You’re entitled to a reduced taxable value in the income year, as well as a proportionate deduction in the tax value for the five subsequent income years. You must claim this reduction yourself in the tax return.

When valuing commercial properties based on the property’s documented market value, the supporting documents must:

  • be from the first income year for which it is to apply, at the earliest,
  • be completed no later than when the reduction is requested, and must be available upon request,
  • be prepared by an independent party,
  • be prepared by someone with relevant professional expertise to carry out valuations of commercial properties, such as a valuer or commercial real estate agent, and
  • include an account of the assessment of the property’s market value and the conditions on which it is based

The property’s sales price in the income year the reduction is claimed will also be considered the documented market value, provided that the sale is a free sale between independent parties.

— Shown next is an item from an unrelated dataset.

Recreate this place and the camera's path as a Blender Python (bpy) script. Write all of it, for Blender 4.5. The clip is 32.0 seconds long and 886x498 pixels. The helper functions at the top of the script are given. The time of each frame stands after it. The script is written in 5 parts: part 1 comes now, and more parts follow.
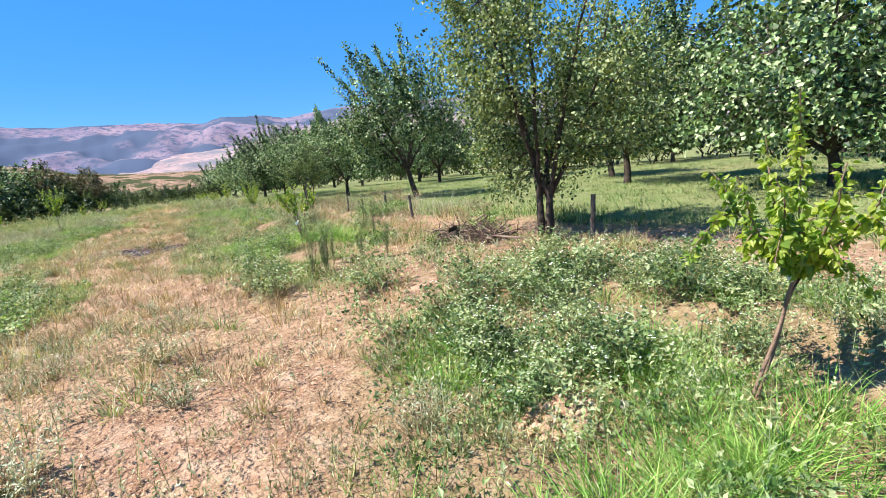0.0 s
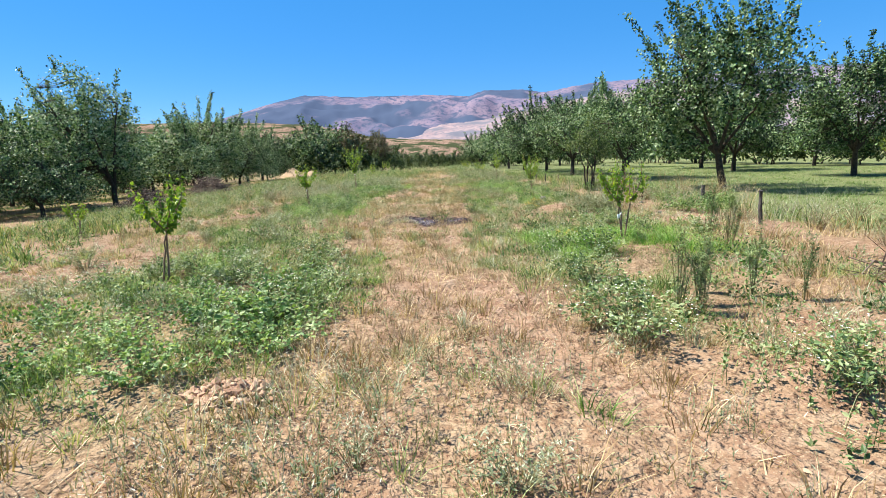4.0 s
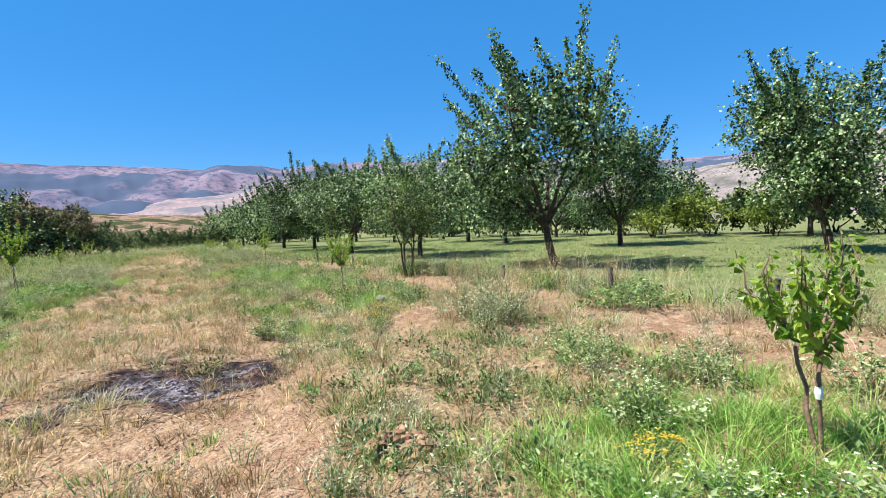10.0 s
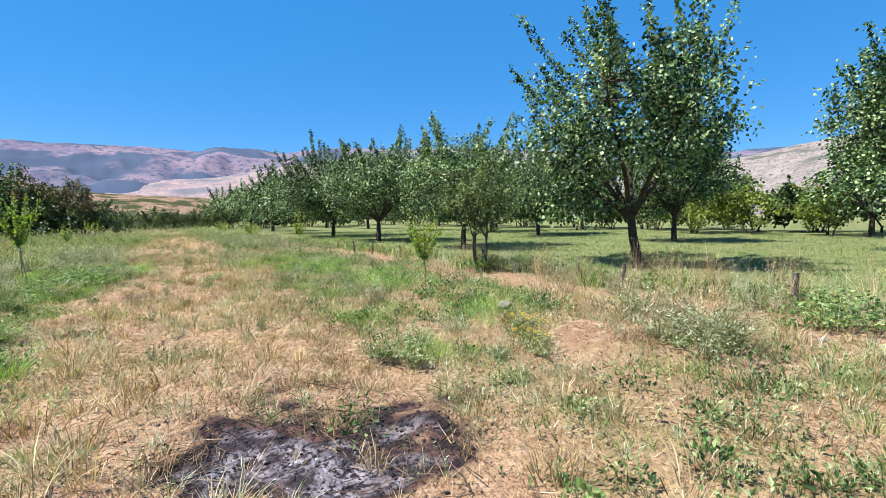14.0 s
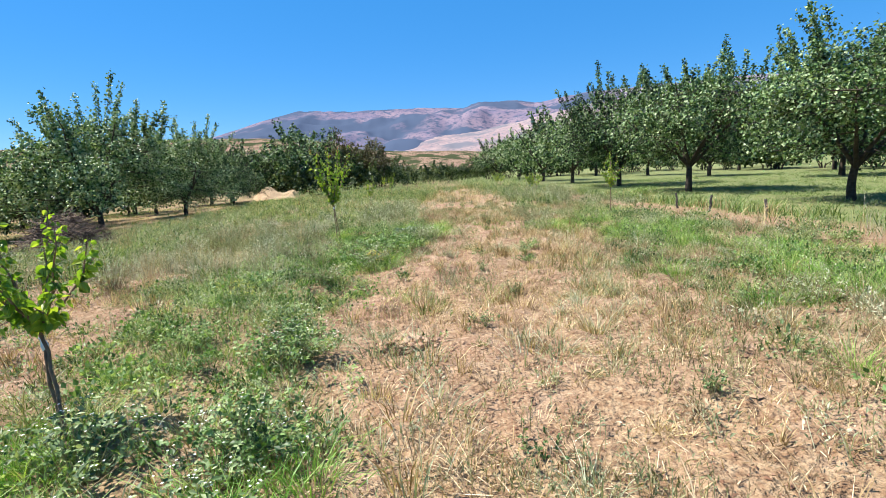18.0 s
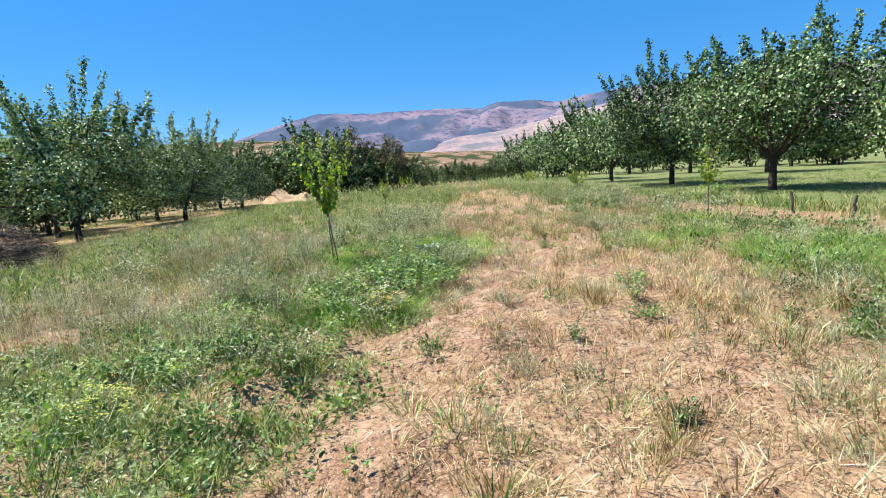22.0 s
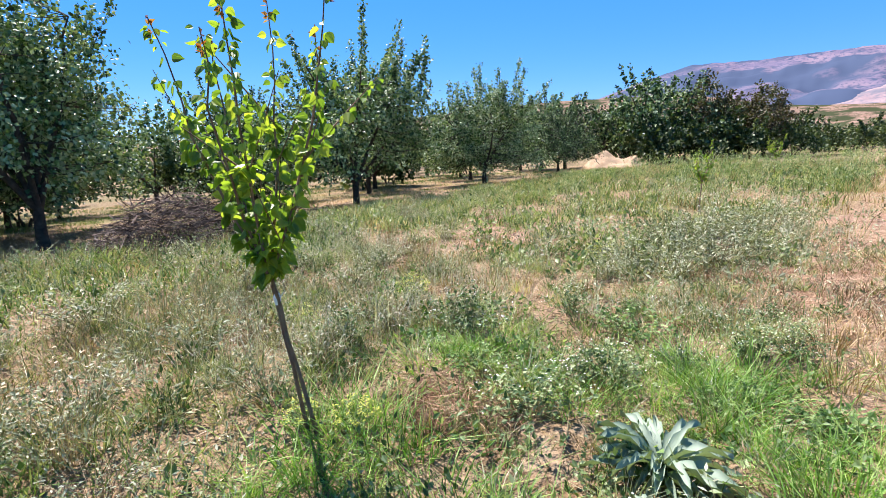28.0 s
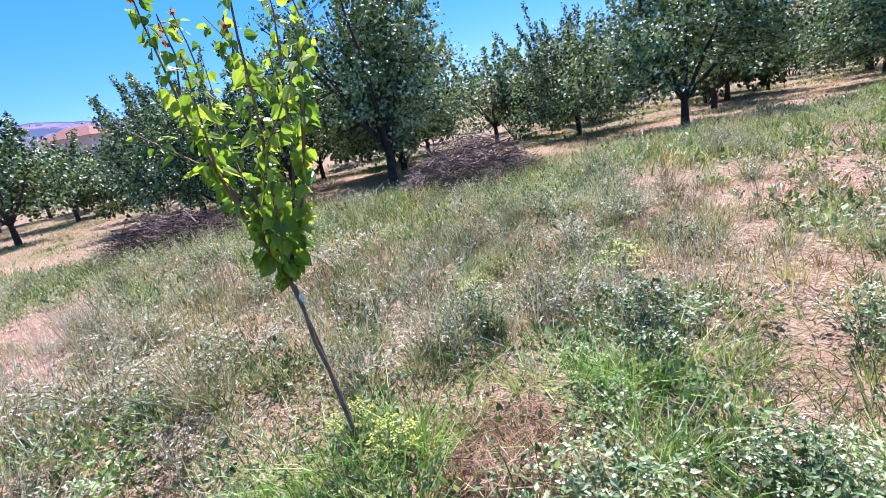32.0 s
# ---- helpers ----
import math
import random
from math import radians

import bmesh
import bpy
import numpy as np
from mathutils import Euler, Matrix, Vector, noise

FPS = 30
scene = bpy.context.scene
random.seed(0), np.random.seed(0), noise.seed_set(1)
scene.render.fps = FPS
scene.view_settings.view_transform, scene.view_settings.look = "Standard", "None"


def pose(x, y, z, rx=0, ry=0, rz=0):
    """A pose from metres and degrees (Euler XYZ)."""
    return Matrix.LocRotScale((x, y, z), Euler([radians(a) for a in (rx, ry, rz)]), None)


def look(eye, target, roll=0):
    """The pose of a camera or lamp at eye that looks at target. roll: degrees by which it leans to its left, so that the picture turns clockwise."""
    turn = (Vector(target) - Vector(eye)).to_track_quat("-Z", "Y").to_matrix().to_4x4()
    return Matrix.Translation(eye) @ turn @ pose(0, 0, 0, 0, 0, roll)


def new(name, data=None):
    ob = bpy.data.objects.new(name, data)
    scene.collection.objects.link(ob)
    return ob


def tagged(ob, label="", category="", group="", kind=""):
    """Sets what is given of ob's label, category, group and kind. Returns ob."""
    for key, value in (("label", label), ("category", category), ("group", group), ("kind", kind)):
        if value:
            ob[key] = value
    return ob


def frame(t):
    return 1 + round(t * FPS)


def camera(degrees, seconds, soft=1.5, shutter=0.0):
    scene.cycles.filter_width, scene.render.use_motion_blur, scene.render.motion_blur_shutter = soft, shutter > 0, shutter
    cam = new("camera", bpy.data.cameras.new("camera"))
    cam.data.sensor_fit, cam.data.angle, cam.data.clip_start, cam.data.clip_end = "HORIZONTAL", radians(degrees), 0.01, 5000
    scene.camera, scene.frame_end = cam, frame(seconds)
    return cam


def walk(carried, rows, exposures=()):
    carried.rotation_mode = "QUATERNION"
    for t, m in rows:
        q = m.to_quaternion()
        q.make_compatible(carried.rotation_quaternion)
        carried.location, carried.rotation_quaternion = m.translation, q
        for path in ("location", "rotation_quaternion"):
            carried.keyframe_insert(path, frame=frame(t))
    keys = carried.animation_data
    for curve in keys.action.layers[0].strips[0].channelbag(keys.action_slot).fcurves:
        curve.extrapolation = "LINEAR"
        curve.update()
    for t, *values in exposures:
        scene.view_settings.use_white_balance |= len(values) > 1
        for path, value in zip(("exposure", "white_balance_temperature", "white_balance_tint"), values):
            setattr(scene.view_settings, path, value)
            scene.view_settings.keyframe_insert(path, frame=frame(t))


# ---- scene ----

Changing the taxable value for the 2023 and 2024 income years

A commercial property has a calculated rental value of NOK 16,000,000 in 2023. According to the main rule, the taxable value is set at 80 percent of the calculated rental value, which amounts to NOK 12,800,000. 

You have proof that the property’s market value is NOK 14,000,000, so the taxable value for 2023 will be reduced to NOK 11,520,000 (NOK 14,400,000 x 80 percent).

The difference between the calculated rental value and the documented market value is NOK 1,600,000. The percentage difference is 10 percent (100 x 1,600,000)/16,000,000).
You can use this percentage difference for the five subsequent income years.

For 2024, the calculated market value is NOK 17,000,000. This value will be reduced by 10 percent, which amounts to NOK 1,700,000. The new calculated rental value to be used as a basis for the 2024 assessment will be NOK 15,300,000 (17,000,000 – 1,700,000).

The taxable value for 2024 will be set at 80 percent of the calculated rental value of NOK 15,300,000, which equals NOK 12,800,000.